English | Русский

вторник 18 ноября

ArtCritic favicon

Бронвин Оливер: Поэтика переплетенного металла

Опубликовано: 20 мая 2025

Автор: Эрве Ланслен (Hervé Lancelin)

Категория: Искусствоведческие рецензии

Время чтения: 14 минуты

Бронвин Оливер превращала металл в органические формы, которые, кажется, дышат. Тщательно работая с медью нить за нитью, она создаёт воздушные структуры, улавливающие свет и отбрасывающие сложные тени. Её скульптуры исследуют напряжение между полнотой и пустотой, становясь живыми присутствиями в пространстве.

Слушайте меня внимательно, кучка снобов. Я расскажу вам об артистке, которая преобразовала обычные медные провода в визуальную поэзию и чье видение выходит за рамки удобных категорий, в которые вы постоянно пытаетесь загнать искусство. Бронвин Оливер, эта австралийская скульпторша, преждевременно ушедшая из жизни в 2006 году, была не просто художницей, создававшей красивые объекты, она была архитектором невидимого, математиком формы, стремившейся запечатлеть саму сущность бытия.

Забудьте всё, что вы думаете о современной скульптуре. Работы Оливер не вписываются в мимолётные тенденции или проходящие моды, которые охватывают мир искусства. В эпоху, когда многие художники обращались к инсталляциям, видео и другим формам эфемерного искусства, Оливер твёрдо шла по пути создания сложных и существенных произведений, сначала из бумаги и стекловолокна, а затем исключительно из металла. Её скульптуры бросают вызов нашему привычному пониманию того, что может представлять собой трёхмерный объект.

Когда я смотрю на работу, такую как “Hatchery” (1991), эту форму бараньего рога из меди, в которой покоятся три яйца, я вижу не просто декоративный объект, а глубокую медитацию о защите, вынашивании и уязвимости. Сама Оливер сказала: “Я стараюсь создать жизнь. Не в смысле существ, животных, растений или машин, а „жизнь” в смысле некой силы. Присутствие, энергия в моих объектах, на которую человек может откликнуться на уровне души или духа” [1]. Этот духовный поиск делает Оливер не просто ремесленницей, а настоящим философом формы.

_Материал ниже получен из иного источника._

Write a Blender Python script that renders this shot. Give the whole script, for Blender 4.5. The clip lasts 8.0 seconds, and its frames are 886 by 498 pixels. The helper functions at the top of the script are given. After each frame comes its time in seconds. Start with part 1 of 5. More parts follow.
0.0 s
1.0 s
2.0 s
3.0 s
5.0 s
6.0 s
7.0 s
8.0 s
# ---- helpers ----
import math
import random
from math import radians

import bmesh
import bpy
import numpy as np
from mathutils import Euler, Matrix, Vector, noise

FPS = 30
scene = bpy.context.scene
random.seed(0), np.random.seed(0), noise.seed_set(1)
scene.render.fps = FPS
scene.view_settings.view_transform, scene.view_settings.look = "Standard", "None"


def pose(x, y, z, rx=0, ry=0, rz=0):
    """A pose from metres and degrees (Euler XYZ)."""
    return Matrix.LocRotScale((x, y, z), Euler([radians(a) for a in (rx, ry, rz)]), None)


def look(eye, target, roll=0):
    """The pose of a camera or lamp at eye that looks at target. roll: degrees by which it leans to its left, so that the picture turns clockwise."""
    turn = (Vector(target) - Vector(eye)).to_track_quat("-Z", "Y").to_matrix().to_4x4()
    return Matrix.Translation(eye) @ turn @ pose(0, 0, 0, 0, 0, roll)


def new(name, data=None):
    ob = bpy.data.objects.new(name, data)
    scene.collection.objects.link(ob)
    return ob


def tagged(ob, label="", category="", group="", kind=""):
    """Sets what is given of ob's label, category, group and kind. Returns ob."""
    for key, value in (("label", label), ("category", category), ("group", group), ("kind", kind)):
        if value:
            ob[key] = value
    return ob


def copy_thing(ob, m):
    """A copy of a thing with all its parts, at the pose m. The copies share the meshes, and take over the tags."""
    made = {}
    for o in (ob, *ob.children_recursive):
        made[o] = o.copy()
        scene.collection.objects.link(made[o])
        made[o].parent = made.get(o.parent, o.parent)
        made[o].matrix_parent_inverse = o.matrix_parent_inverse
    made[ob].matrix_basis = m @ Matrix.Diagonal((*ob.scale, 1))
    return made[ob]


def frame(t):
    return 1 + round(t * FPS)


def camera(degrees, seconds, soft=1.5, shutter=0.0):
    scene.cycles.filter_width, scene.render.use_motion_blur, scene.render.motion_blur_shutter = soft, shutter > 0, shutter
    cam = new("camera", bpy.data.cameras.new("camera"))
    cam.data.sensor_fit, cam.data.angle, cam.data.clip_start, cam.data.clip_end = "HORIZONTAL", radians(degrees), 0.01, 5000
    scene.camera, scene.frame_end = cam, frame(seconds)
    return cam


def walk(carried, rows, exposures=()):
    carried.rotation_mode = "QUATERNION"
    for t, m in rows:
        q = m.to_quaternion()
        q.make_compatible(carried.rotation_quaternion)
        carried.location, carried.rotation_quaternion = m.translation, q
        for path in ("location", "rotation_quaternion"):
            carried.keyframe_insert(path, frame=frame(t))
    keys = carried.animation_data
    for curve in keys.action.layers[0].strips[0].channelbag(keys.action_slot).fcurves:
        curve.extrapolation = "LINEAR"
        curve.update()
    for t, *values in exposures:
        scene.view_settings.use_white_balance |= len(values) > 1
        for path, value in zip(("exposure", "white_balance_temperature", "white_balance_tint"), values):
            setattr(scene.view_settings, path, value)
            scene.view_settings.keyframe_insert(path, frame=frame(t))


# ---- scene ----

В её творчестве есть нечто глубоко парадоксальное. Её медные скульптуры кажутся одновременно архаичными и футуристическими, органичными и геометрическими, массивными и лёгкими. Взять, к примеру, “Globe” (2002), сферу диаметром три метра, установленную в Университете Нового Южного Уэльса: работа занимает пространство с авторитетом, но её ажурная структура пропускает воздух и свет, создавая игру теней, которая становится неотъемлемой частью восприятия. Кажется, Оливер поняла, что материя, лишь временное проявление более глубоких энергий.

Что сразу впечатляет в работах Оливер, так это её техническое мастерство. Каждая скульптура, это месяцы кропотливой работы, скручивания и сварки медных нитей. Этот трудоёмкий подход напоминает средневековое искусство, где преданность проявлялась в тщательном внимании к деталям. В нашей культуре мгновенного и одноразового, творчество Оливер представляет акт сопротивления, торжество медленности и созерцания.

Однако сводить её искусство только к технике было бы грубой ошибкой. Оливер чётко отвергла такой взгляд, ответив искусствоведу Грэму Стерджону, который слишком акцентировал внимание на ремесленном аспекте её работы: “Я считаю, что ссылка на ремесленную сторону моей работы умаляет мои намерения. Ремесло изготовления важно только в службе идей. Главное, это приверженность идее” [2]. И какая же идея! Оливер стремилась создавать объекты, которые превосходят свою материальность и становятся порталами в другое измерение бытия.

Если вы хотите по-настоящему понять глубину творчества Оливер, нужно рассматривать её через призму поэтики пространства. Не той, которую теоретизировал Гастон Башляр, а той, что возникает на стыке пустоты и формы, внутреннего и внешнего. Оливер была одержима этой диалектикой, этой плодотворной напряжённостью между тем, что содержит, и тем, что содержится.

В “Siren” (1986), этой гигантской раковине из бумаги, стекловолокна и тростника, отверстие которой открывает розовый и интимный внутренний мир, Оливер приглашает зрителя изучить внутреннее пространство скульптуры. Эта связь между внутренним и внешним является постоянной заботой в её работе. Как она заявила: “Я пытаюсь привлечь внимание к внутреннему пространству в своей работе. Я пытаюсь оживить пустоту. Внешняя часть произведения описывает потенциал в пустоте внутри. Тень сжимает пустоту” [3].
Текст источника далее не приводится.